Determinantal Point Processes: Representation, Inference, and Learning

Many tasks in fields like computer vision and natural language processing rely on models over complex, structured output spaces. However, standard graphical models are computationally tractable only in certain restricted settings, and inference approximations often fail in the presence of global, negative interactions between variables. Determinantal point processes (DPPs) offer a promising and complementary approach.

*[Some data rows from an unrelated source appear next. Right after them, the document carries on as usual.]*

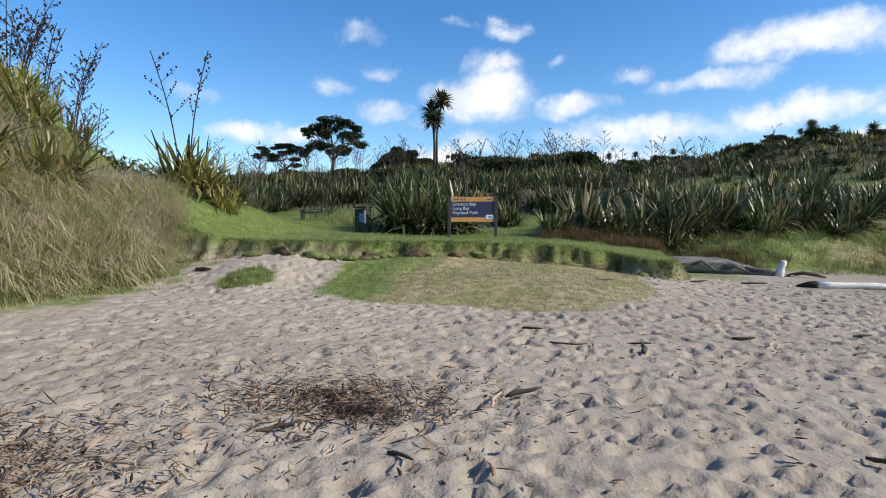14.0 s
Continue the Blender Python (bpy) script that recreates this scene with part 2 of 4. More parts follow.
# ---- mesh helpers ----
def mesh(name, verts, faces, material, smooth=False):
    data = bpy.data.meshes.new(name)
    verts = np.asarray(verts, dtype=np.float32)
    if isinstance(faces, np.ndarray):
        n, k = faces.shape
        data.vertices.add(len(verts))
        data.vertices.foreach_set("co", verts.ravel())
        data.loops.add(n * k)
        data.loops.foreach_set("vertex_index", faces.astype(np.int32).ravel())
        data.polygons.add(n)
        data.polygons.foreach_set("loop_start", np.arange(0, n * k, k, dtype=np.int32))
        data.update(calc_edges=True)
    else:
        data.from_pydata(verts.tolist(), [], faces)
    if smooth:
        data.polygons.foreach_set("use_smooth", np.ones(len(data.polygons), dtype=bool))
    if material:
        data.materials.append(material)
    return data


def child(name, data, parent, label=""):
    ob = new(name, data)
    ob.parent = parent
    return tagged(ob, label)


def part(name, bm, material, parent, label="", smooth=False):
    data = bpy.data.meshes.new(name)
    bm.to_mesh(data)
    bm.free()
    if smooth:
        data.polygons.foreach_set("use_smooth", np.ones(len(data.polygons), dtype=bool))
    data.materials.append(material)
    return child(name, data, parent, label)


def box(bm, x, y, z, at=(0, 0, 0), turn=None, bevel=0.0):
    m = Matrix.Translation(at) @ (turn or Matrix()) @ Matrix.Diagonal((x, y, z, 1))
    got = bmesh.ops.create_cube(bm, size=1.0, matrix=m)
    if bevel:
        edges = list({e for v in got["verts"] for e in v.link_edges})
        bmesh.ops.bevel(bm, geom=edges, offset=bevel, segments=1, affect="EDGES", profile=0.5)
    return bm


def tube(points, radii, sides=7, wobble=0.0, seed=0):
    """A tapered tube through the points: verts and faces."""
    rng = np.random.default_rng(seed)
    verts, faces = [], []
    pts = [Vector(p) for p in points]
    for i, p in enumerate(pts):
        ahead = (pts[min(i + 1, len(pts) - 1)] - pts[max(i - 1, 0)]).normalized()
        side = ahead.orthogonal().normalized() if i == 0 else (side - ahead * side.dot(ahead)).normalized()
        other = ahead.cross(side)
        for k in range(sides):
            a = 2 * math.pi * k / sides
            r = radii[i] * (1 + wobble * (rng.random() - 0.5))
            verts.append(p + (side * math.cos(a) + other * math.sin(a)) * r)
        if i:
            for k in range(sides):
                b, c = (i - 1) * sides, i * sides
                faces.append((b + k, b + (k + 1) % sides, c + (k + 1) % sides, c + k))
    faces.append(tuple(range(sides))[::-1])
    faces.append(tuple(range((len(pts) - 1) * sides, len(pts) * sides)))
    return [tuple(v) for v in verts], faces


def joined(pieces):
    verts, faces = [], []
    for v, f in pieces:
        n = len(verts)
        verts += v
        faces += [tuple(i + n for i in q) for q in f]
    return verts, faces


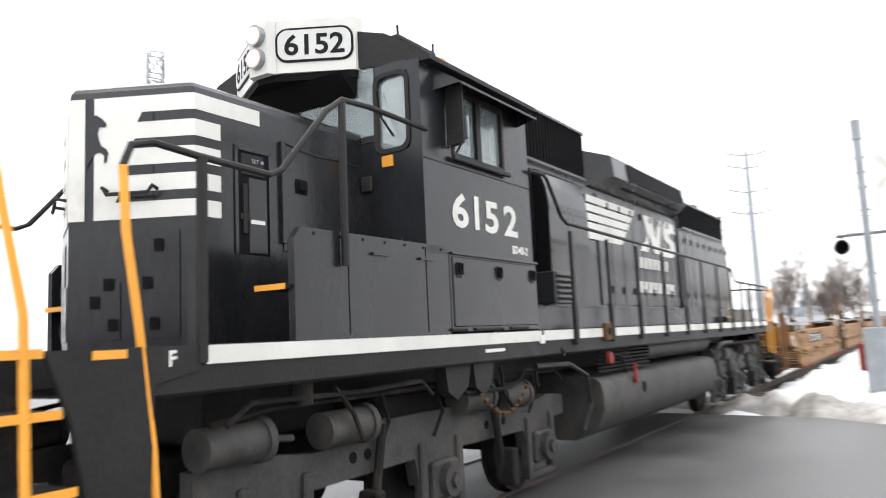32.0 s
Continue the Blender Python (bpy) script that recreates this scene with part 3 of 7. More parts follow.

I will discuss how DPPs, which arise in quantum physics and random matrix theory, can be used as probabilistic models for real-world subset selection problems where diversity is desired. For example, DPPs can be used to choose diverse sets of high-quality search results, to build informative summaries by selecting diverse sentences from documents, or to model non-overlapping human poses in images or video. Remarkably, DPPs capture these global, negative correlations while offering tractable exact inference algorithms for normalization, calculating marginals, computing conditional probabilities, and sampling.
I will present our recent work developing new extensions and algorithms for DPPs, including a novel factorization and dual representation that together enable efficient inference for DPPs over exponentially large sets of structures. I will discuss how recursions for the elementary symmetric polynomials allow us to condition a DPP on the size of the selected subset, and how we can learn the parameters of a DPP from labeled data. Throughout, I will show experimental results on real-world tasks like document summarization, multiple human pose estimation, image search diversification, and threading of large collections.